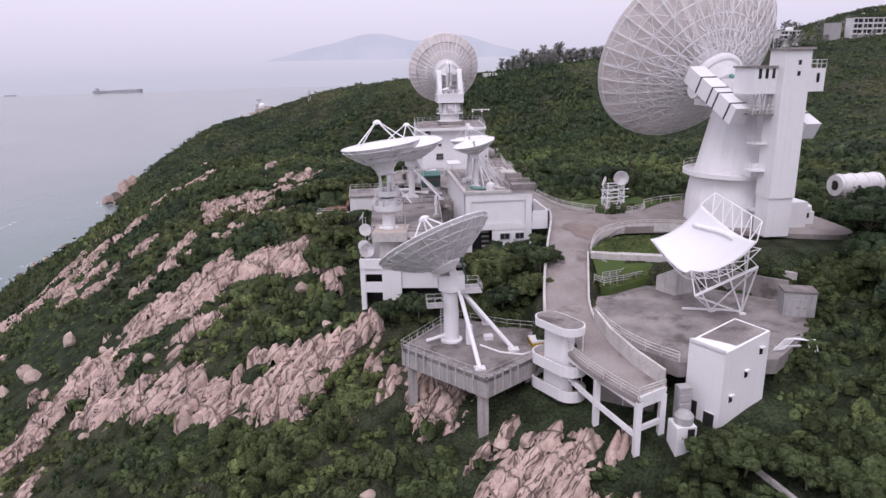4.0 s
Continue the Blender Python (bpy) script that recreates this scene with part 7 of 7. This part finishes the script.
block_building((408, 541, 136.8), 0, 58, 9, 3, "long white three-storey school block on the hilltop", 14, 4.0)
block_building((474, 538, 137.5), -10, 46, 9, 3, "long white block behind trees on the hilltop", 10, 4.0)
block_building((328, 541, 133.8), 6, 17, 8, 2, "white house on the hilltop", 5)
solo("grey_block", Shape().box(364, 373, 546, 554, 128, 146), M_GREYBOX, "plain grey gable wall beside the hilltop school", "building")
solo("roof_house", Shape().turned([(2.9, 140.7), (2.9, 142.2), (2.2, 143.0), (0.3, 143.3)], 16, (329, 545)), M_FARWALL, "round white water tank on a hilltop house", "water tank")
for k, (dx, dy, dist, w, h) in enumerate(((0.426, 0.9045, 500, 18, 3), (0.52, 0.855, 505, 26, 3.2), (0.56, 0.83, 500, 14, 3))):
    x, y = by_sight(dx, dy, dist)
    z = height(x, y)
    h_ = thing("low_house", (x, y, z), "low white flat-roofed house among trees on the ridge", "house", "buildings on the skyline")
    part("wall", Shape().box(-w / 2, w / 2, 0, 6, -2, h + 1.2), M_FARWALL, h_)
    part("roof", Shape().box(-w / 2 - 0.5, w / 2 + 0.5, -0.6, 6.5, h + 1.2, h + 1.6), M_FARWALL, h_)
    part("window_band", Shape().box(-w / 2 + 1, w / 2 - 1, -0.04, 0.04, h - 0.6, h + 0.6), M_GLASS, h_)
wv = thing("white_wall", (98.6, 549.0, height(98.6, 549.0)), "low white walled building in a gap of the far trees", "building", "buildings on the skyline")
part("wall", Shape().box(-8, 8, 0, 5, -1, 3.6), M_FARWALL, wv)
part("roof", Shape().box(-8.3, 8.3, -0.3, 5.3, 3.6, 3.9), M_FARWALL, wv)
part("pier", Shape().box(-8.1, -7.3, -0.2, 0.1, -1, 3.7).box(7.3, 8.1, -0.2, 0.1, -1, 3.7), M_FARWALL, wv)
rx_, ry_ = -97.5, 696.5
hz = max(height(rx_, ry_), 78.0) - 1.2
rd = thing("radome_station", (rx_, ry_, hz), "pale square building with a white radome on its roof", "radar station")
part("wall", Shape().box(-5.5, 3.5, -6, 6, -6, 6.2), M_TAN, rd)
part("east_wing", Shape().box(3.5, 11.5, -5.4, 5, -6, 7.6), M_TAN, rd)
part("parapet", Shape().box(3.3, 11.7, -5.6, -5.2, 7.4, 8.0), M_TAN, rd)
part("roof_coping", Shape().box(-5.8, 3.8, -6.3, 6.3, 6.2, 6.6), M_FARWALL, rd)
part("radome", Shape().turned([(2.6, 6.5), (3.2, 7.6), (3.1, 8.8), (2.3, 10.2), (1.1, 10.9), (0.2, 11.1)], 28, (0.6, -2)), M_DISH, rd, "white round radome", True)
part("radome_collar", Shape().turned([(3.0, 6.2), (3.0, 6.9), (2.6, 6.9)], 28, (0.6, -2)), M_FARWALL, rd)
part("mast", Shape().tube((-2.2, 1, 6), (-2.2, 1, 13.8), 0.28, n=8), M_GREYBOX, rd)
part("radar_scanner", Shape().beam((-4.6, 1, 13.4), (0.6, 1, 14.0), 0.7, 1.1), M_GREYBOX, rd, "grey bar-shaped radar scanner")
part("scanner_brace", Shape().tube((-4.0, 1, 13.2), (-2.2, 1, 11.0), 0.18, n=6).tube((-0.2, 1, 13.4), (-2.2, 1, 11.0), 0.18, n=6), M_GREYBOX, rd)
part("equipment_room", Shape().box(-5.2, -2.8, -2, 3, 6.2, 9.8), M_GREYBOX, rd)
part("low_wing", Shape().box(-10.5, -5.5, -5, 2, -6, 2.8), M_TAN, rd)
part("terrace", Shape().box(-20, -10.5, -6, -1, -6, 0.6), M_KERB, rd)
part("terrace_wall", Shape().box(-20, -10.6, -6.3, -6.0, -6, 1.5), M_FARWALL, rd)
part("retaining_wall", Shape().box(-12, -4, -9, -8, -8, -1.0), M_KERB, rd)
for k in range(2):
    part("window", Shape().box(-3.8 + k * 4.2, -2.6 + k * 4.2, -6.06, -5.96, 1.4, 3.4), M_GLASS, rd)
mx, my = -49.3, 661.6
mz = height(mx, my)
ms = thing("lattice_mast", (mx, my, mz), "dark lattice signal mast on the ridge", "mast")
for x in (-1.1, 1.1):
    for y in (-1.1, 1.1):
        part("leg", Shape().tube((x, y, -1), (x * 0.85, y * 0.85, 8.4), 0.2, n=6), M_GREYBOX, ms)
for z in range(0, 8, 2):
    part("brace", Shape().tube((-1.1, -1.1, z), (1.1, -1.1, z + 2), 0.14, n=4).tube((1.1, -1.1, z), (-1.1, -1.1, z + 2), 0.14, n=4).tube((1.1, -1.1, z), (1.1, 1.1, z + 2), 0.14, n=4).tube((-1.1, 1.1, z), (-1.1, -1.1, z + 2), 0.14, n=4), M_GREYBOX, ms)
part("platform", Shape().box(-1.5, 1.5, -1.5, 1.5, 8.2, 8.6), M_GREYBOX, ms)
part("lower_platform", Shape().box(-1.2, 1.2, -1.2, 1.2, 6.2, 6.45), M_GREYBOX, ms)



def ship(at, turn, L, label):
    root = thing("cargo_ship", at, label, "ship", "ships on the sea", turn=turn)
    w, h = L * 0.075, L * 0.055
    out_ = [(-L / 2, -w), (L * 0.42, -w), (L / 2, 0), (L * 0.42, w), (-L / 2, w)]
    part("hull", Shape().slab(out_, 0, [h * 0.95, h * 0.75, h * 1.15, h * 0.75, h * 0.95]), M_SHIP, root)
    part("forecastle", Shape().slab([(L * 0.36, -w * 0.9), (L * 0.43, -w * 0.7), (L * 0.49, 0), (L * 0.43, w * 0.7), (L * 0.36, w * 0.9)], h * 0.7, [h * 1.1, h * 1.2, h * 1.35, h * 1.2, h * 1.1]), M_SHIP, root)
    part("deckhouse", Shape().box(-L * 0.43, -L * 0.36, -w * 0.8, w * 0.8, h * 0.7, h * 1.7), M_SHIPW, root)
    part("bridge", Shape().box(-L * 0.42, -L * 0.385, -w, w, h * 1.7, h * 2.0), M_SHIPW, root)
    part("funnel", Shape().box(-L * 0.46, -L * 0.44, -w * 0.2, w * 0.2, h * 0.7, h * 1.8), M_SHIPW, root)
    part("deck_cargo", Shape().slab([(-L * 0.12, -w * 0.8), (L * 0.34, -w * 0.8), (L * 0.34, w * 0.8), (-L * 0.12, w * 0.8)], h * 0.7, [h * 1.0, h * 1.2, h * 1.2, h * 1.0]), M_SHIP, root)
    part("derrick", Shape().box(-L * 0.30, -L * 0.285, -w * 0.1, w * 0.1, h * 0.7, h * 1.6), M_SHIP, root)


ship((-1590, 4560, 0), 20, 290, "long cargo ship under way on the hazy sea, hull paled for haze")
ship((-2150, 4370, 0), 35, 60, "small far vessel lost in the haze")
ship((-2700, 3800, 0), 50, 70, "small far vessel lost in the haze")


def island(points, label, y=4800):
    """An island as a broad ridge, its haze in a glowing colour: (metres across, height) pairs."""
    n = 70
    xs = np.linspace(points[0][0], points[-1][0], n)
    hs = np.interp(xs, [p[0] for p in points], [p[1] for p in points])
    base = points[0][1]
    for _ in range(3):
        hs[1:-1] = (hs[:-2] + 2 * hs[1:-1] + hs[2:]) / 4
    hs = np.maximum(hs + np.array([fractal(np.array([x]), np.array([0.0]), 160, 4)[0] for x in xs]) * 9 * (hs > base + 8), base)
    v, f = [], []
    for x, h in zip(xs, hs):
        v += [(x, y - 40, base), (x, y - 20, (h + base) / 2), (x, y, h), (x, y + 40, base)]
    for i in range(n - 1):
        f += [(4 * i + k, 4 * i + 4 + k, 4 * i + 5 + k, 4 * i + 1 + k) for k in range(3)]
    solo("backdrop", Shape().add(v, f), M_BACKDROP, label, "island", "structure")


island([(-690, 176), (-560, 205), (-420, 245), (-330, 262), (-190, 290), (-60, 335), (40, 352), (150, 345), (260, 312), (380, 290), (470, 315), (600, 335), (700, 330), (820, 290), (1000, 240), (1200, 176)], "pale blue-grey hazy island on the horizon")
^^^^^^^^^^^^^^^^
What to produce:
Report how many lines of the data hold the string "with"; give only the number.

Exercise output:
2